Last year in a speech at UM, Marian Wright Edelman of the Children’s Defense Fund called on the public health community to invest in “the whole child, and not just our piece of a child.” SPH researchers are doing just that. Through a vast body of work aimed at making kids everywhere healthy, faculty, students, staff, and alumni are reducing—and in some cases eliminating—the dangers that threaten the young, and restoring the magic and hope we associate with that strange, miraculous, all-too-fleeting place called childhood.
From the Office of Public Health Practice:
Moms, Kids, and Care: Are there enough public health workers to provide the maternal and child health care services Detroit residents need? Thanks to a $300,000 grant from the Kresge Foundation, the SPH Center of Excellence in Public Health Workforce Studies is about to find out. Over the next two years, the center will survey the city’s community-based organizations to determine their contribution to the delivery of maternal and child health services in Detroit. The results will characterize the composition of this important segment of the public health workforce, which plays a critical role in ensuring that mothers and children get such vital services as pre- and postnatal care, nutrition counseling, and childhood immunizations. Established in 2009 with the aim of assessing public health workforce capacity, Michigan’s Center of Excellence is one of only two such centers in the nation.

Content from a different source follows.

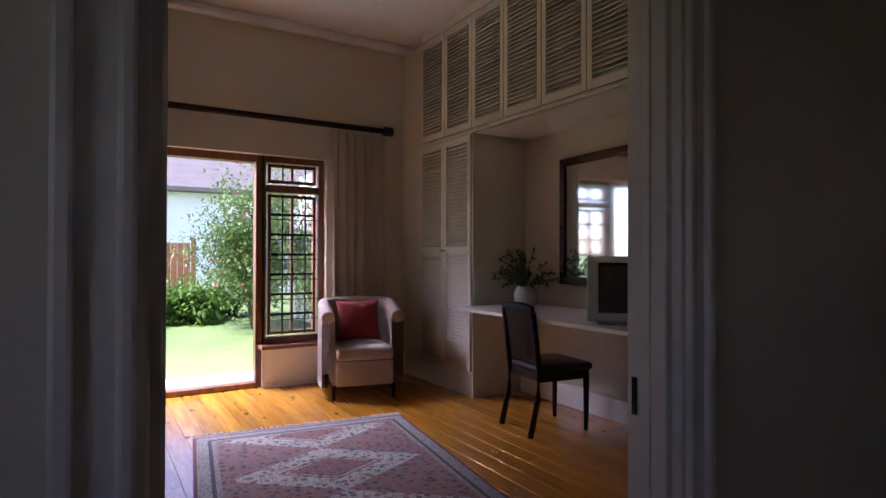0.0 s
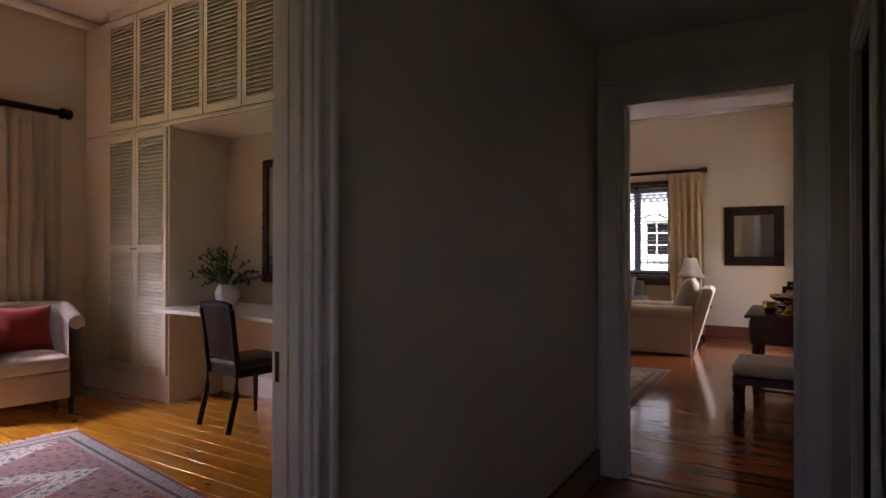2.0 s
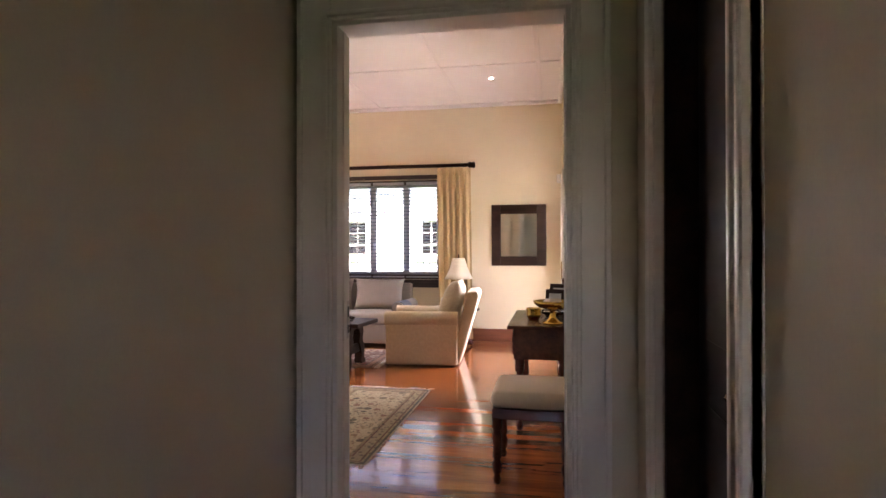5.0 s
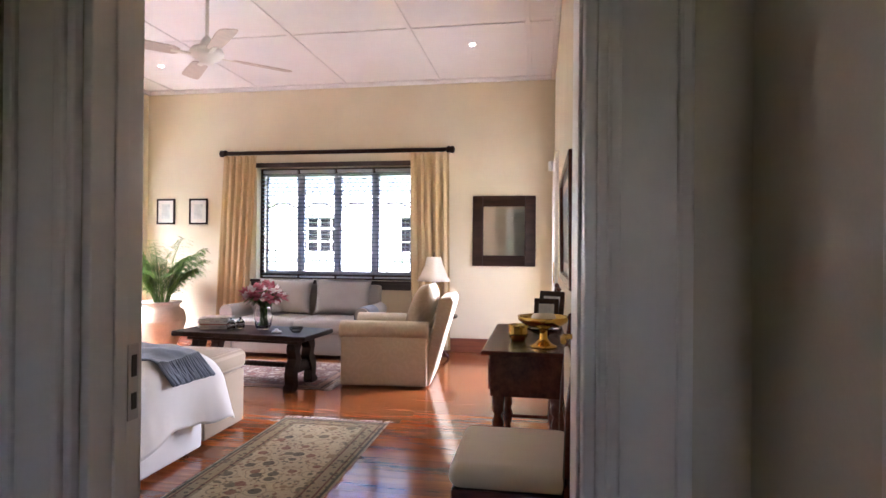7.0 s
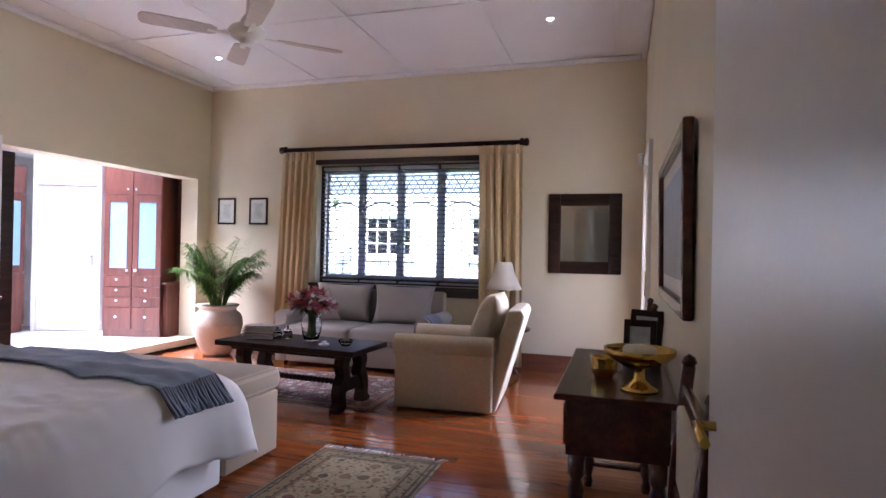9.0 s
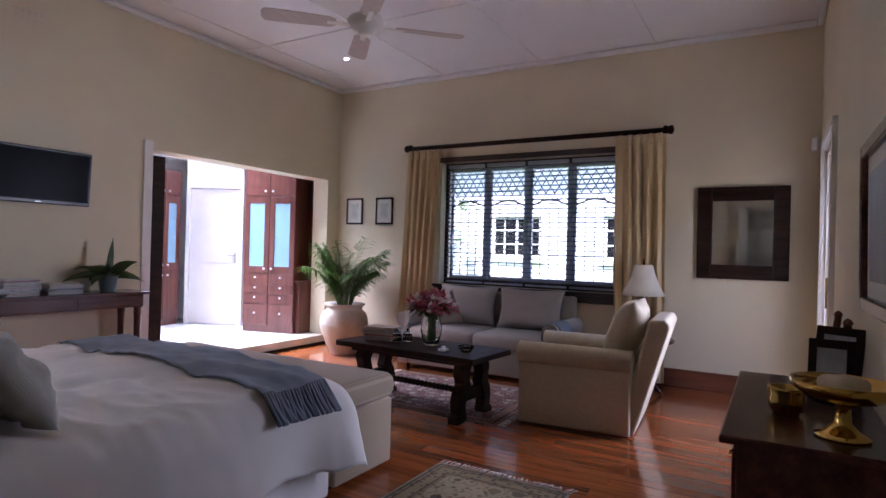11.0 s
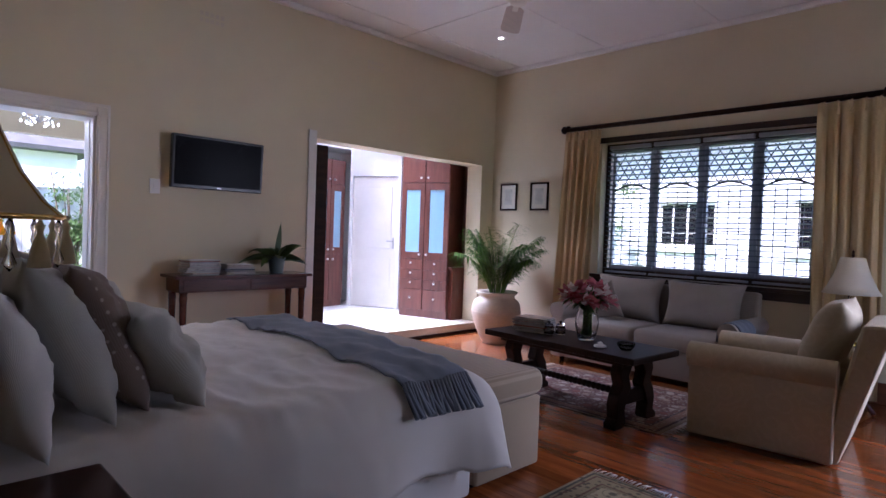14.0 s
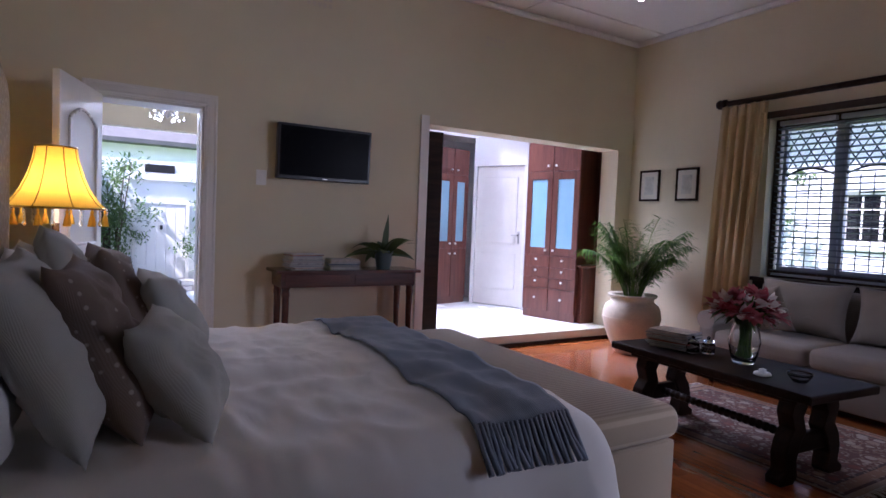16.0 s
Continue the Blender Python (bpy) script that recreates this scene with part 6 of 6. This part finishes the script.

The Challenges of Children's Health Research: Both the CDC and NIH recognize the need for community engagement if health research is to lead to real-life practice. But when clinical or community-based research involves children and adolescents, there are additional challenges:
- Parents may be concerned about--or fear--the nature, purpose, and potential impact of research.
- Children and adolescents need to be guaranteed confidentiality, especially when a research study involves sensitive issues such as sexual identity or sexual behavior.
- Researchers need both assent from children (who are not legally able to give their consent) and consent from parents.
- Research studies must be sensitive to the complexities of childhood development.
- One of the most effective ways for researchers to reach both children and their parents is through the school system, and yet for safety reasons, school policies and regulations restrict access to students.
- It can be difficult to track children over long periods of time, especially with low-income or disadvantaged populations.
In collaboration with the UM SPH Office of Public Health Practice, the Michigan Institute for Clinical and Health Research (MICHR) addressed these and other issues during a workshop, “Improving Children’s Health through Community-Engaged Research,” in April. Workshop presentations are available online. Funded by a National Institutes of Health Clinical and Translational Science Award and based in Ann Arbor, MICHR is a community resource aimed at accelerating the translation of research into practice by providing infrastructure and other support services.